- Interactive map of Gudupalle
- Gudupalle Location in Andhra Pradesh, India
- Coordinates: 12°58′46″N 78°30′08″E﻿ / ﻿12.9795°N 78.5022°E
- Country: India
- State: Andhra Pradesh
- District: Chittoor
- Mandal: Gudupalle

Area
- • Total: 1.5 km^{2} (0.58 sq mi)
- Time zone: UTC+5:30 (IST)
- PIN: 517426
- Vehicle registration: AP 03

= Gudupalle =

Gudupalle is a village and mandal in Chittoor district of the Indian state of Andhra Pradesh. It is the mandal headquarters of Gudupalle mandal. This mandal is under Kuppam Revenue Division.The village lies on NH-4 highway connecting Bangalore and Chennai.

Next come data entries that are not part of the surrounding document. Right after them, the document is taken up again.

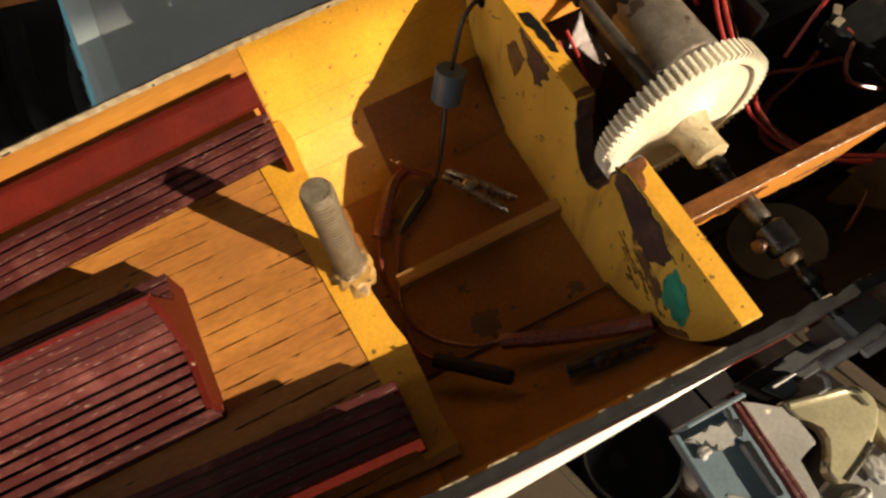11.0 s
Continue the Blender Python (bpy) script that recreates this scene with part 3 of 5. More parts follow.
part("bare_patch", prism(ragged([(0.2425, 0.0345), (0.2455, 0.0330), (0.2462, 0.0240), (0.2455, 0.0165), (0.2435, 0.0180), (0.2432, 0.0260), (0.2422, 0.0300)], 0.0005, 5, 4), 0.0790, 0.0794, "z"), M_BLACK, bh, "chipped black patch on the edge")
low = section(0.2412, 0.0785)
for s, count in ((1, 9), (-1, 10)):
    rim_pts = [(s * y, z) for y, z in low[:15] if 0.0205 < z < (0.052 if s < 0 else 0.044)]
    if s < 0:
        rim_pts = [(-half(0.2412, z, 0.0027) - extra(0.2412, -1, 0.62 * (z - 0.02) / 0.058) + 0.0006, z) for _, z in rim_pts]
    fine = [(np.interp(u, range(len(rim_pts)), [p[0] for p in rim_pts]), np.interp(u, range(len(rim_pts)), [p[1] for p in rim_pts])) for u in np.linspace(0, len(rim_pts) - 1, 60)]
    deep = [(y - s * (0.0012 + 0.0022 * max(0.0, 0.4 + noise.noise(Vector((k * 0.16, s, 3))) + 0.6 * noise.noise(Vector((k * 0.6, s, 8))))), z + 0.0006) for k, (y, z) in enumerate(fine)]
    part("dirt_line", prism(fine + deep[::-1], 0.24085, 0.24122), M_STAIN, bh, "dark dirt along the joint")
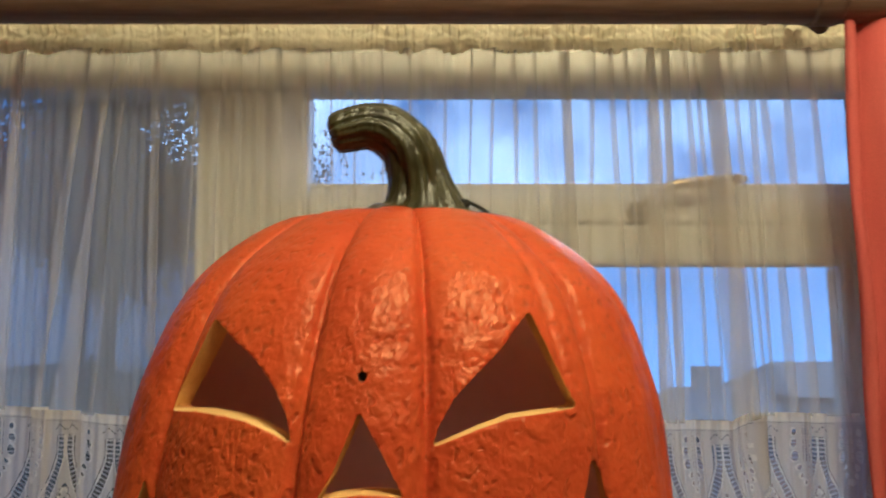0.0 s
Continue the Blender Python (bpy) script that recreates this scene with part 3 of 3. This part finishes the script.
net = tagged(empty("net_curtain"), "cream sheer net curtain with a deep white lace border", "net curtain")
# sheer panel: where the net doubles over itself, at the lace and at the heading: place and width of each fold
FOLDS = [(-0.800, -0.78, 0.030, 0.016), (-0.735, -0.72, 0.018, 0.012), (-0.668, -0.645, 0.026, 0.020), (-0.622, -0.606, 0.006, 0.008), (-0.577, -0.560, 0.046, 0.026), (-0.580, -0.562, 0.026, 0.016), (-0.516, -0.468, 0.017, 0.018), (-0.514, -0.466, 0.011, 0.010),
         (-0.478, -0.435, 0.036, 0.008), (-0.441, -0.418, 0.006, 0.004), (-0.371, -0.378, 0.018, 0.016), (-0.333, -0.325, 0.006, 0.007), (-0.302, -0.295, 0.010, 0.006), (-0.272, -0.268, 0.006, 0.008), (-0.240, -0.242, 0.012, 0.006), (-0.208, -0.216, 0.008, 0.008),
         (-0.176, -0.184, 0.010, 0.007), (-0.142, -0.148, 0.003, 0.004), (-0.110, -0.118, 0.004, 0.004), (-0.075, -0.082, 0.006, 0.005), (-0.040, -0.044, 0.004, 0.004), (0.000, 0.004, 0.006, 0.003), (0.030, 0.038, 0.002, 0.004), (0.052, 0.068, 0.005, 0.003),
         (0.100, 0.094, 0.003, 0.005), (0.127, 0.121, 0.003, 0.006), (0.172, 0.161, 0.022, 0.010), (0.173, 0.162, 0.014, 0.007), (0.186, 0.199, 0.002, 0.005), (0.236, 0.220, 0.003, 0.007), (0.254, 0.240, 0.002, 0.003), (0.281, 0.273, 0.015, 0.012), (0.280, 0.274, 0.010, 0.008), (0.298, 0.293, 0.008, 0.011), (0.299, 0.293, 0.004, 0.007),
         (0.340, 0.321, 0.0015, 0.005), (0.357, 0.334, 0.0015, 0.004), (0.381, 0.353, 0.027, 0.019), (0.382, 0.354, 0.020, 0.013), (0.408, 0.377, 0.0015, 0.005), (0.418, 0.406, 0.002, 0.006), (0.448, 0.419, 0.006, 0.006), (0.470, 0.449, 0.008, 0.005), (0.505, 0.480, 0.008, 0.005), (0.56, 0.53, 0.02, 0.01), (0.61, 0.59, 0.02, 0.01)]


def doubled_net(zs):
    """Rows of points over the net, running forward, back and forward again through each fold."""
    up = np.clip((zs - LACE_TOP) / (1.5495 - LACE_TOP), 0, 1)[:, None]
    fx, fh, wl, wh = (np.array(k)[None, :] for k in zip(*FOLDS))
    k = np.arange(len(FOLDS))[None, :]
    mid = fx + (fh - fx) * up ** 1.2 + 0.0022 * np.sin(up * (4 + k % 5) + k * 2.1) * (1 - up)
    half = 0.5 * (wl + (wh - wl) * up) * (1 + 0.22 * np.sin(up * (5 + k % 4) + k * 1.7))
    ends_x, ends_y = [np.full((len(zs), 1), -0.90)], [np.full((len(zs), 1), NET_Y)]
    for f in range(len(FOLDS)):
        w = half[:, f : f + 1]
        ends_x += [mid[:, f : f + 1] + w, mid[:, f : f + 1] - w]
        ends_y += [NET_Y - 0.004 - 0.35 * w - 0.0012 * (f % 2), NET_Y + 0.003 + 0.35 * w + 0.0012 * (f % 3)]
    ends_x.append(np.full((len(zs), 1), 0.68))
    ends_y.append(np.full((len(zs), 1), NET_Y))
    xs, ys = [], []
    for a in range(len(ends_x) - 1):
        steps = max(5, int(np.abs(ends_x[a + 1] - ends_x[a]).max() / 0.0035))
        f = (np.arange(steps) / steps)[None, :]
        xs.append(ends_x[a] + (ends_x[a + 1] - ends_x[a]) * (0.5 - 0.5 * np.cos(np.pi * f) if a % 2 else f))
        ys.append(ends_y[a] + (ends_y[a + 1] - ends_y[a]) * (0.5 - 0.5 * np.cos(np.pi * f)))
    xs, ys = np.concatenate(xs + [ends_x[-1]], 1), np.concatenate(ys + [ends_y[-1]], 1)
    ys = ys + 0.006 * np.sin(xs * 43 + 1.5 * np.sin(xs * 17) + up) + 0.0022 * np.sin(xs * 310 + 3 * np.sin(xs * 47) + 2 * up)
    return xs, ys


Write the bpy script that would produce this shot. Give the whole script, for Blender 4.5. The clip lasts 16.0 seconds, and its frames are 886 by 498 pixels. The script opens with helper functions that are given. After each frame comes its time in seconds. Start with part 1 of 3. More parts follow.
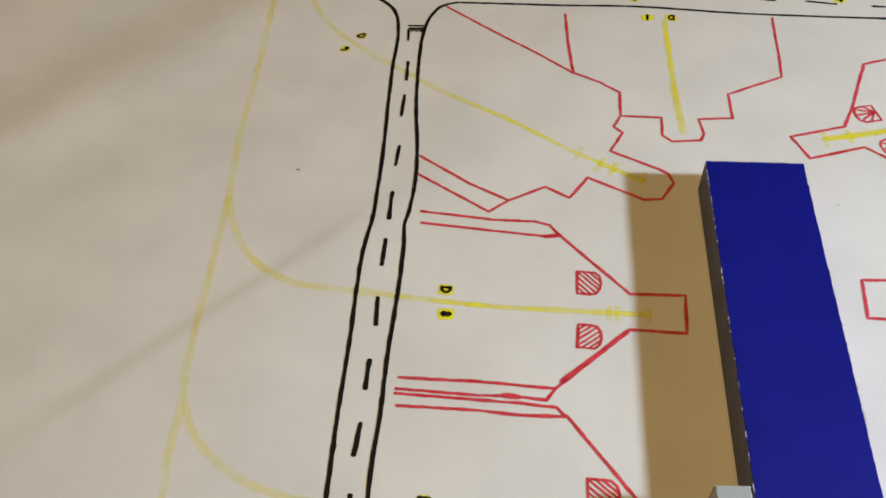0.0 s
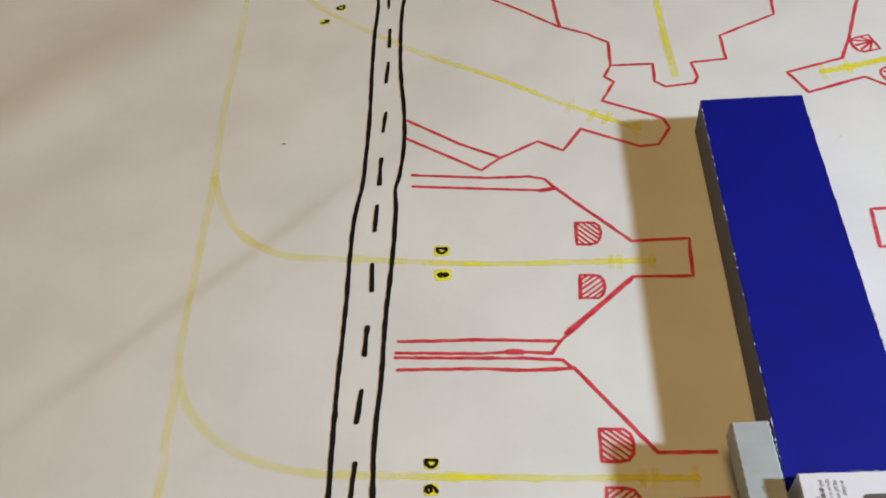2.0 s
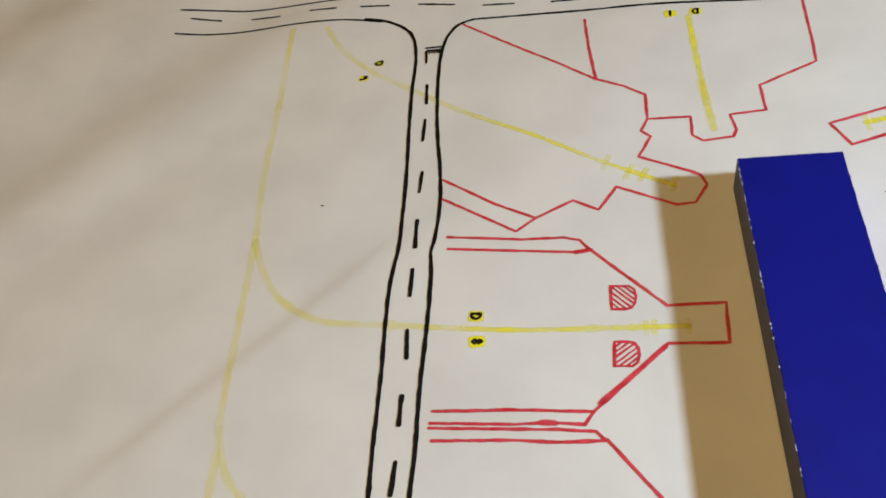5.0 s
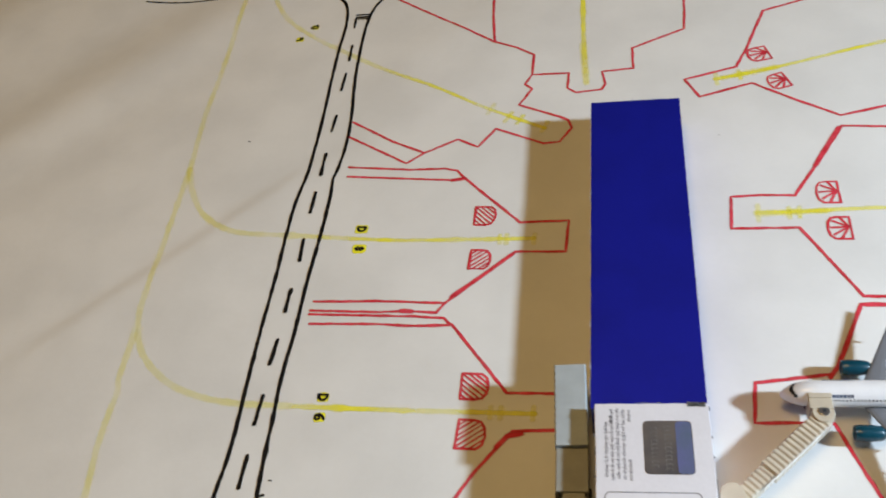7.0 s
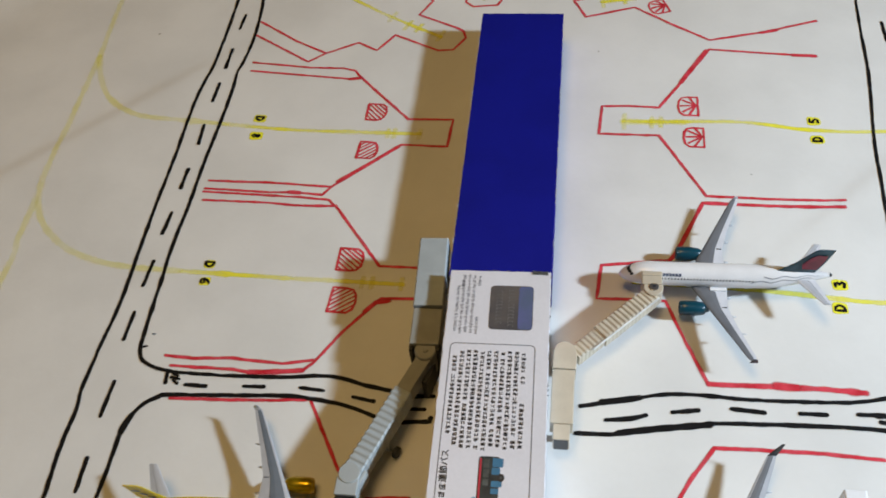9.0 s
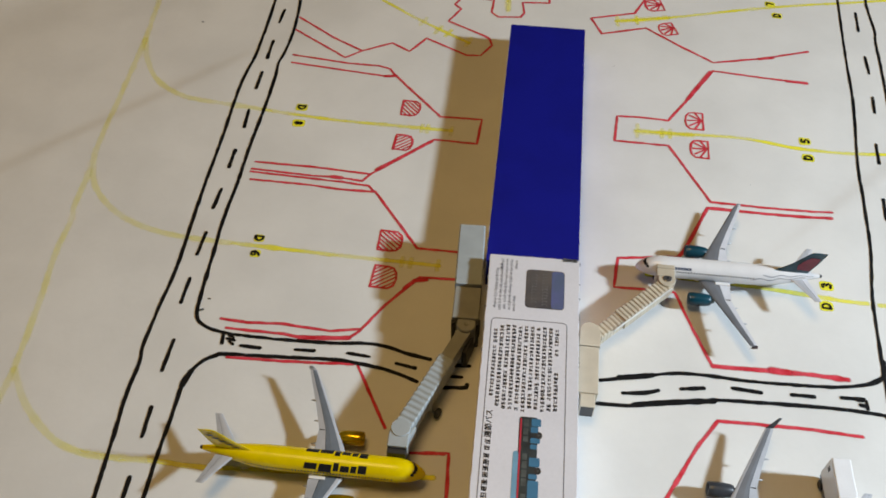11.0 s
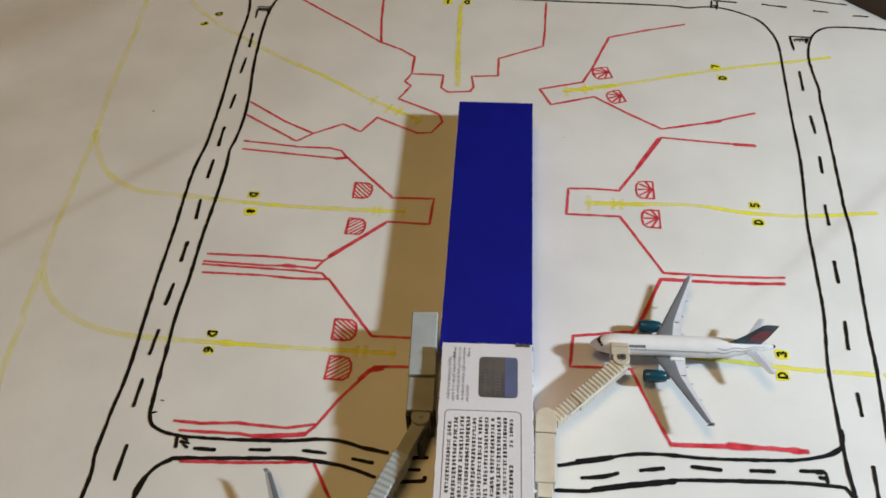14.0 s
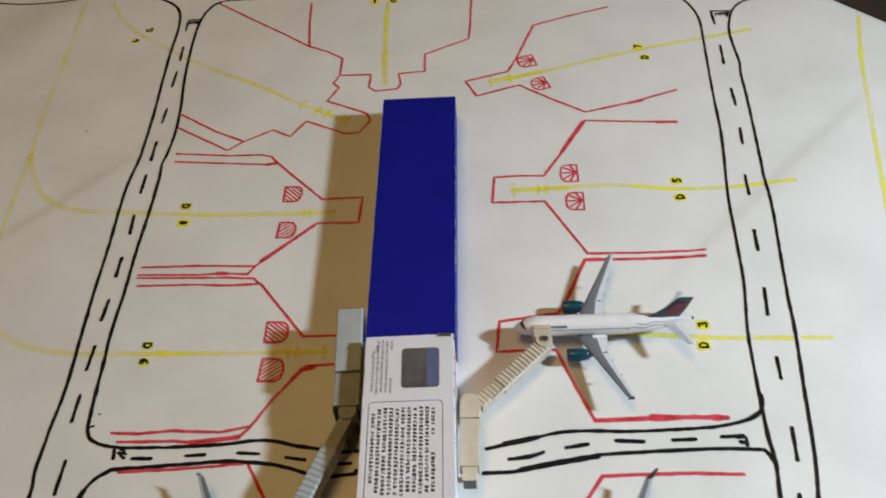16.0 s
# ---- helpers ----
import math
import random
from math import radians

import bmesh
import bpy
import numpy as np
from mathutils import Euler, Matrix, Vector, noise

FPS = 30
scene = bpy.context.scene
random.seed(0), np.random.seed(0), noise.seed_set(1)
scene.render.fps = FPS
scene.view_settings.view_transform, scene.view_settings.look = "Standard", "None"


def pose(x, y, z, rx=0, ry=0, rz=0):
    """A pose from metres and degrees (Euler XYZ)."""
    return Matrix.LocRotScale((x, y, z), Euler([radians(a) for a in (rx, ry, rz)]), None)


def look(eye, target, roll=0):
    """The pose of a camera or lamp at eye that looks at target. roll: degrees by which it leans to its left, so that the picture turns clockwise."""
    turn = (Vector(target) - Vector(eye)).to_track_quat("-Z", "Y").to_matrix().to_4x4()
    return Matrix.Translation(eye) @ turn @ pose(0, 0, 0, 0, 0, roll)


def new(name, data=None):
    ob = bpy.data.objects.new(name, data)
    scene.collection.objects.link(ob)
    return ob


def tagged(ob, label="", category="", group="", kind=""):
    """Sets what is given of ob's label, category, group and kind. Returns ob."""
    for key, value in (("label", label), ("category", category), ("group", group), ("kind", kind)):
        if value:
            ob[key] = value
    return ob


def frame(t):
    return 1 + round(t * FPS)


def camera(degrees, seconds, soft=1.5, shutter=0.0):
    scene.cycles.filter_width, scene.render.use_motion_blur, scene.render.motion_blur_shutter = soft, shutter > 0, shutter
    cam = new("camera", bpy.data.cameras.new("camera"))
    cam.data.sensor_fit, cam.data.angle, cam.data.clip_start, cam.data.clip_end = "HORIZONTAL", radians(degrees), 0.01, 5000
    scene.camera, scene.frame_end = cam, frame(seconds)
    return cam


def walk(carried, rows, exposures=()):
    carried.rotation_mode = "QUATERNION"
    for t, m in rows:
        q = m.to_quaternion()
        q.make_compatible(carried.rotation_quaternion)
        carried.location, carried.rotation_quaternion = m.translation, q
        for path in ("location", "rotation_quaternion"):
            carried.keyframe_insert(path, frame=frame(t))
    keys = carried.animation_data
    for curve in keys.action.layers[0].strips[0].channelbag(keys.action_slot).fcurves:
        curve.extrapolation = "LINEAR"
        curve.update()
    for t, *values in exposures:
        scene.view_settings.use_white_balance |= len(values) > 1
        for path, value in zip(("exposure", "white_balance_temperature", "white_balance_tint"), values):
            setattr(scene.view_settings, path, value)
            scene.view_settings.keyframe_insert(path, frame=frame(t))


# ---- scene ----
cam = camera(52.30, 16.0, soft=1.7, shutter=0.3)
EXPOSURES = [(0.0, 0.38, 7330, 10), (1.0, 0.39, 7080, 10), (4.0, 0.48, 7130, 10), (6.5, 0.41, 7130, 10), (7.5, 0.16, 7220, 10), (9.0, 0.04, 7320, 10), (11.5, -0.01, 7670, 10), (14.5, -0.03, 7720, 10), (16.0, -0.1, 7670, 10)]
# t, eye (m), turn (degrees); the sheet of paper lies at z = 0
ROWS = [
    (0.0, 0.0300, 0.0959, 0.3216, 38.46, 2.15, 6.53),
    (0.5, 0.0293, 0.0859, 0.3284, 38.11, 3.17, 4.35),
    (1.0, 0.0325, 0.0867, 0.3183, 38.82, 2.74, 2.39),
    (1.5, 0.0420, 0.0736, 0.3113, 38.44, 5.16, 3.70),
    (2.0, 0.0372, 0.0895, 0.3006, 38.46, 5.39, 3.73),
    (2.5, 0.0354, 0.1046, 0.3042, 38.03, 7.52, 4.74),
    (3.0, 0.0302, 0.1125, 0.3010, 38.04, 7.70, 5.33),
    (3.5, 0.0247, 0.1150, 0.2984, 37.73, 8.06, 5.64),
    (4.0, 0.0332, 0.1181, 0.2993, 38.04, 8.28, 5.22),
    (4.2, 0.0370, 0.1190, 0.3027, 37.84, 8.32, 5.09),
    (6.3, 0.0940, 0.0712, 0.3246, 41.67, 9.77, 8.29),
    (6.5, 0.1059, 0.0643, 0.3242, 41.22, 9.61, 8.64),
    (7.0, 0.1327, 0.0397, 0.3285, 40.53, 9.48, 8.43),
    (7.5, 0.1557, 0.0272, 0.3287, 40.49, 8.77, 7.78),
    (8.0, 0.1735, 0.0187, 0.3281, 39.79, 7.88, 7.36),
    (8.5, 0.1783, 0.0095, 0.3209, 38.41, 7.00, 7.46),
    (9.0, 0.1684, -0.0033, 0.3278, 38.01, 4.68, 8.54),
    (9.2, 0.1641, -0.0100, 0.3370, 37.20, 5.53, 8.14),
    (11.3, 0.1292, -0.0423, 0.3613, 38.56, -0.36, 8.88),
    (11.5, 0.1283, -0.0409, 0.3644, 38.83, -0.33, 8.84),
    (12.0, 0.1300, -0.0377, 0.3657, 39.31, 0.01, 7.97),
    (12.5, 0.1301, -0.0392, 0.3657, 38.88, 0.55, 8.02),
    (13.0, 0.1353, -0.0314, 0.3686, 39.08, 1.09, 7.25),
    (13.5, 0.1370, -0.0300, 0.3670, 39.36, 1.10, 6.81),
    (14.0, 0.1463, -0.0205, 0.3714, 40.56, 1.13, 6.06),
    (14.5, 0.1467, -0.0201, 0.3744, 41.24, 1.33, 5.61),
    (15.0, 0.1522, -0.0156, 0.3823, 41.44, 2.77, 5.45),
    (15.5, 0.1643, -0.0166, 0.3802, 41.20, 3.54, 4.73),
    (16.0, 0.1854, -0.0235, 0.3763, 40.09, 3.82, 2.78),
]
walk(cam, [(t, pose(x, y, z, rx, ry, rz)) for t, x, y, z, rx, ry, rz in ROWS], EXPOSURES)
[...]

It has a railway station, police station, post office and Bank. People across Andhra Pradesh, Tamil Nadu and Karnataka are living in Gudupalli mandal. It also shares borders with the Krishnagiri district of Tamil Nadu and the Kolar district of Karnataka. Gudupalli is famous for its agricultural crops like flowers, paddy, Ragi and tomato etc. Most of the population in this mandal are able to communicate in Telugu, Kannada and Tamil. Indian education non-profitable trust Agastya International Foundation is located in this area. Many of the people across the mandal travel to Metro cities like Bangalore and Chennai for their daily work. This mandal is well connected with railways and roadways to the nearby cities hence most of the farmers export their crops to the cities like KGF, Kolar, Kuppam, Bangalore and Chennai.